The boogieman runs through the Latin American city: the ghost of insecurity and violence. All the forces of archaic convictions (now renewed) have taken advantage of these specters to rearticulate our environments: surveillance cameras and their security forces, public disinvestment and speculative deregulation, metal fences and every wall that defends property at all costs.
For how long will we continue to build in the same way; using the typologies advocated by vertical powers?
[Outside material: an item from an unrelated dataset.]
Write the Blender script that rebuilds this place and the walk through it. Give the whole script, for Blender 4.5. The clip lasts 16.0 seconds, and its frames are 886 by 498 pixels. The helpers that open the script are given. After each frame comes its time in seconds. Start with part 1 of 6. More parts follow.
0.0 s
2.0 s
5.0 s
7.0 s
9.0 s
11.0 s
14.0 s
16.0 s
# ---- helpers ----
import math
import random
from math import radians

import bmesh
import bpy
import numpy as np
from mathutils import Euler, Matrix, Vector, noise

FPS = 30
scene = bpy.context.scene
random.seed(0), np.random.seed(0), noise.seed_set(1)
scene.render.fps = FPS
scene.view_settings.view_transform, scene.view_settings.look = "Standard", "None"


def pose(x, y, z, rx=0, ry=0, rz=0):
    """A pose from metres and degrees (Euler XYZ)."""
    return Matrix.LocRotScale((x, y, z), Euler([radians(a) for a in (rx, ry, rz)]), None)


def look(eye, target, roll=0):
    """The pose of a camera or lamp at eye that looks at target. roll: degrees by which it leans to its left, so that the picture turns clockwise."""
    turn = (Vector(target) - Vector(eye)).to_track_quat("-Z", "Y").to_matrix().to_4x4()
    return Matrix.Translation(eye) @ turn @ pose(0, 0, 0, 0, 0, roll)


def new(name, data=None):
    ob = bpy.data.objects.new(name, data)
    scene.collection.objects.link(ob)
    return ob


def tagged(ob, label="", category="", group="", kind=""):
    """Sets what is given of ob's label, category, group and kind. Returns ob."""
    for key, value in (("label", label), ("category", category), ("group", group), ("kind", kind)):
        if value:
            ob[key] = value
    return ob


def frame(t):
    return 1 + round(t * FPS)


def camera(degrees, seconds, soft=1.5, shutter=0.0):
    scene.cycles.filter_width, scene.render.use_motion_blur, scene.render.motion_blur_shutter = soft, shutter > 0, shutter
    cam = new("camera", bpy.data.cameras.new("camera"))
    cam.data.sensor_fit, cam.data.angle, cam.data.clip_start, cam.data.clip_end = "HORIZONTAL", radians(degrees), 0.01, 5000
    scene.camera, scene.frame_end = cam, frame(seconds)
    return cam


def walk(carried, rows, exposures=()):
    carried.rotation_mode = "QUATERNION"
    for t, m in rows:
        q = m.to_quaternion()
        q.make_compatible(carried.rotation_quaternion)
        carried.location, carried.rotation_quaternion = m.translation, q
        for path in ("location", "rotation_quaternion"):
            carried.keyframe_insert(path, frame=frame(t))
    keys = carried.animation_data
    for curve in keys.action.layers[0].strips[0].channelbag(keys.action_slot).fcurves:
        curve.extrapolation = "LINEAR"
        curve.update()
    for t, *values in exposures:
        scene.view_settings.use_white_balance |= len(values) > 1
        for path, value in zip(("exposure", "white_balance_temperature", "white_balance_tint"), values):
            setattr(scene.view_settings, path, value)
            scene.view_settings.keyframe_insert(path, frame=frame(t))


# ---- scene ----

Why do we continue to fall into the trap of the fence, when we have managed to advance so much in the construction of organizational alternatives and materialize initiatives for citizen reactivation?
From this crossroads a double proposition results:
An urbanism that seeks to reexamine the permeability and dynamism that the limits of our collective spaces can contract, as well as the capacity of citizens to directly transform their fundamental infrastructures, in order to negotiate with the boogieman from our cultural capacities.
An architecture that reinvents the fence (unconscious archetype of urban construction) as a separating and exclusionary resource, onto a spatial device that encourages measured congregation, the strengthening of social ties, and public activity, thus functioning as an instrument for transfiguring the commons.
It is time for citizens to reclaim their ability to act on their spaces: to oppose the bogeyman through a material manifesto that transcends central control.
To this end, thinkers and activists will be able to meet in Mexico City to articulate this possible manifesto, in the quest to remake the threshold of the common.